Structure of the stack: the stack contains many prefixes of the right hand side of production rules:
\text{Prefix}_i will eventually reduce to X_i (if no error)
The reduced X_i from \text{Prefix}_i will eventually combine with \text{Prefix}_{i-1} to form another prefix of \alpha_{i - 1} (ie. there is X_{i - 1} \to \text{Prefix}_{i - 1} X_i \beta for some \beta)
by induction,
Example of Items
Recognizing Handel
To recognize handels, we use NFA to try all possible routes by feeding NFA our current stack. If NFA accepts if and only if our current stack is a handel. (similar to DPLab in 15210)
Here are the steps
we add a dummy production S' \to S to the set of all productions G
NFA states are "canonical collection of LR(0)" items of G (including added state)
For item E \to \alpha . X \beta (where X is any terminal or non-terminal symbol), we add transition (E \to \alpha . X \beta) \to^X (E \to \alpha X . \beta) (this represent we now go on checking whether shifted version can be satisfied)
For item E \to \alpha . X \beta (where X is any non-terminal symbol) and production X \to \gamma, we add \epsilon-transition (E \to \alpha . X \beta) \to^\epsilon X \to .\gamma (this represent we now go on checking whether X can be satisfied)
Every state is an accepting state (can still reject by taking in wrong symbol)
The start state is S' \to .S
Example NFA determine handel
Valid Item: item X \to \beta . \gamma is valid for a viable prefix \alpha \beta if we have
S' \to^* \alpha X \omega \to \alpha \beta \gamma \omega
So this is saying after seeing \alpha \beta on the stack, we know item X \to \beta . \gamma production can be used if we read more token from the steam, then X \to \beta . \gamma is a valid item.
Note that DFA will terminate on the state that is a valid item.
Example: item T \to (.E) is valid for (, ((, (((, ...
Example of DFA converted fron NFA
SLR Parsing
LR(0) parsing: at state \alpha | t
reduce X \to \beta: if DFA terminates in state contain X \to \beta.
shift: if DFA terminates in state contain X \to \beta.t\omega
However, there might be a reduce/reduce conflict or shift/reduce conflict.
For example, if a state contains both
E -> T. // this tell us to reduce T
E -> T. + E // this tell us to shift until seeing E
then there is a conflict
We fix the issue by adding one more rule.
SLR parsing: at state \alpha | t
reduce X \to \beta: if DFA terminates in state contain X \to \beta. and t \in \text{Follow}(X)
shift: if DFA terminates in state contain X \to \beta.t\omega
If there are still conflicts, then the grammary is not SLR.
You can see shift-reduce conflict in precedence: take E * E + E as example
we can apply E -> E * E.
we can apply E -> E. + E
It is really conflict resolution, but for more complicated grammar, things are different
SLR Parsing
let M be DFA
let |x_1...x_n\$ be initial configuration
Repeat until configuration is S | \$
Let \alpha | \omega be current configuration
Run M on \alpha
(don't need to check if M reject, since we will check below)
M ends at state with items I, let a be next input
1. Shift if X \to \beta . a \gamma \in I
2. Reduce if X \to \beta . \in I \land a \in \text{Follow}(X)
3. Report parsing error if neither applies (containing situration when \alpha is not a viable prefix)
SLR Parsing Example
To improve efficiency of DFA, we can store not just symbol in the stack but associate each symbol with the DFA state.
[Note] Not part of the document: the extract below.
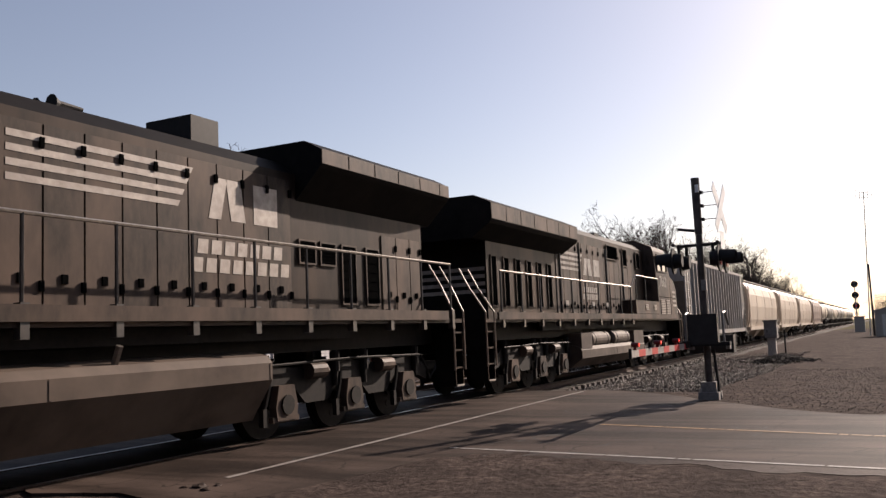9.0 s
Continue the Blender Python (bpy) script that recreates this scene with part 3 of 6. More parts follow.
def side_frames(B, truck, axles, kind):
    """The two long frames of a truck, with boxes on the axle ends, springs, dampers and brake gear."""
    a, z = axles, 0.0
    for s in (-1, 1):
        y0, y1 = (-1.13, -0.97) if s < 0 else (0.97, 1.13)
        bm = bmesh.new()
        if kind == "loco":
            mids = [(a[i] + a[i + 1]) / 2 for i in range(2)]
            line = [(a[0] - 0.95, 0.62), (a[0] - 0.5, 0.76)]
            line += [(a[0] + 0.35, 0.76), (mids[0] - 0.3, 0.5), (mids[0] + 0.3, 0.5), (a[1] - 0.35, 0.74), (a[1] + 0.35, 0.74), (mids[1] - 0.3, 0.5), (mids[1] + 0.3, 0.5), (a[2] - 0.35, 0.76)]
            line += [(a[2] + 0.5, 0.76), (a[2] + 0.95, 0.62), (a[2] + 0.95, 0.86), (a[2] + 0.5, 1.12), (mids[1], 1.04), (a[1], 1.14), (mids[0], 1.04), (a[0] - 0.5, 1.12), (a[0] - 0.95, 0.86)]
        else:
            m = (a[0] + a[1]) / 2
            line = [(a[0] - 0.3, 0.45), (a[0] + 0.25, 0.42), (m - 0.35, 0.22), (m + 0.35, 0.22), (a[1] - 0.25, 0.42), (a[1] + 0.3, 0.45), (a[1] + 0.3, 0.68), (m + 0.3, 0.82), (m - 0.3, 0.82), (a[0] - 0.3, 0.68)]
        prism(bm, line, y0, y1, "y")
        B.put("side_frame", bm, UNDER, truck)
        for x in a:
            bm = bmesh.new()
            yo = -1.26 if s < 0 else 1.13
            if kind == "loco":
                prism(bm, [(x - 0.24, 0.3), (x + 0.24, 0.3), (x + 0.27, 0.5), (x + 0.19, 0.82), (x - 0.19, 0.82), (x - 0.27, 0.5)], yo, yo + 0.13, "y")
                bx(bm, x - 0.32, x + 0.32, yo + 0.02, yo + 0.11, 0.28, 0.36)
            else:
                bx(bm, x - 0.13, x + 0.13, yo, yo + 0.13, 0.4, 0.62)
            B.put("axle_box", bm, LOCO_DUST if kind == "loco" else UNDER, truck, bevel=0.015)
            bm = bmesh.new()
            ys = (yo - 0.03, yo + 0.01) if s < 0 else (yo + 0.12, yo + 0.16)
            rod(bm, (x, ys[0], 0.53), (x, ys[1], 0.53), 0.15, sides=14)
            B.put("bearing_cap", bm, UNDER, truck)
        if kind == "loco":
            yo = -1.22 if s < 0 else 1.05
            for i, x in enumerate(((a[0] + a[1]) / 2 - 0.1, (a[1] + a[2]) / 2 + 0.15)):
                bm = bmesh.new()
                rod(bm, (x - 0.22, yo + 0.02, 1.0), (x + 0.2, yo + 0.02, 1.0), 0.13, sides=12)
                rod(bm, (x + 0.2, yo + 0.02, 1.0), (x + 0.34, yo + 0.02, 0.98), 0.05, sides=8)
                B.put("brake_cylinder", bm, LOCO_DUST, truck)
            for x in (a[0] - 0.42, a[1] - 0.45, a[1] + 0.45, a[2] + 0.42):
                bm = bmesh.new()
                rod(bm, (x, yo + 0.06, 0.72), (x, yo + 0.06, 1.3), 0.05, sides=8)
                rod(bm, (x, yo + 0.06, 0.95), (x, yo + 0.06, 1.28), 0.085, sides=8)
                B.put("damper", bm, UNDER, truck)
            bm = bmesh.new()
            for x in a:
                pipe(bm, [(x - 0.5, yo + 0.02, 0.42), (x - 0.38, yo + 0.02, 0.75), (x - 0.34, yo + 0.02, 0.95)], 0.035)
                bx(bm, x - 0.55, x - 0.47, yo - 0.02, yo + 0.06, 0.24, 0.5)
            pipe(bm, [(a[0] - 0.6, yo - 0.02, 1.12), (a[1], yo - 0.02, 1.16), (a[2] + 0.6, yo - 0.02, 1.12)], 0.02)
            B.put("brake_rigging", bm, UNDER, truck)
        else:
            m = (a[0] + a[1]) / 2
            bm = bmesh.new()
            for k in (-0.15, 0.0, 0.15):
                rod(bm, (m + k, -1.08 if s < 0 else 1.08, 0.28), (m + k, -1.08 if s < 0 else 1.08, 0.62), 0.065, sides=8)
            B.put("spring", bm, UNDER, truck)


def truck(B, axles, kind="loco", r=0.53):
    bm = bmesh.new()
    m = sum(axles) / len(axles)
    bx(bm, axles[0] - 0.2, axles[-1] + 0.2, -0.55, 0.55, 0.62, 0.95)
    rod(bm, (m, 0, 0.9), (m, 0, 1.4), 0.35, sides=12)
    t = B.put("truck", bm, UNDER)
    for x in axles:
        wheelset(B, x, t, r)
    side_frames(B, t, axles, kind)


def coupler(B, x, way):
    bm = bmesh.new()
    bx(bm, min(x, x - way * 0.9), max(x, x - way * 0.9), -0.1, 0.1, 0.72, 0.92)
    bx(bm, x - 0.16, x + 0.16, -0.17, 0.2, 0.68, 0.98)
    B.put("coupler", bm, UNDER, bevel=0.02)
    lines = [[(x - way * 0.5, s * 0.45, 1.1), (x - way * 0.12, s * 0.42, 0.75), (x + way * 0.06, s * 0.36, 0.55)] for s in (-1, 1)]
    B.pipes("air_hose", lines, 0.028, RUBBER)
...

This is so that we don't need to run DFA all over again when there is tiny changes on top of the stack.
SLR Action Table
SLR Paring Algorithm
LR(1) is more powerful than SLR since lookahead is built in item. e.g. T -> . int * T, $ is an item with $ (or any terminals) being lookahead (allow more fine-grained lookahead than entire follow set).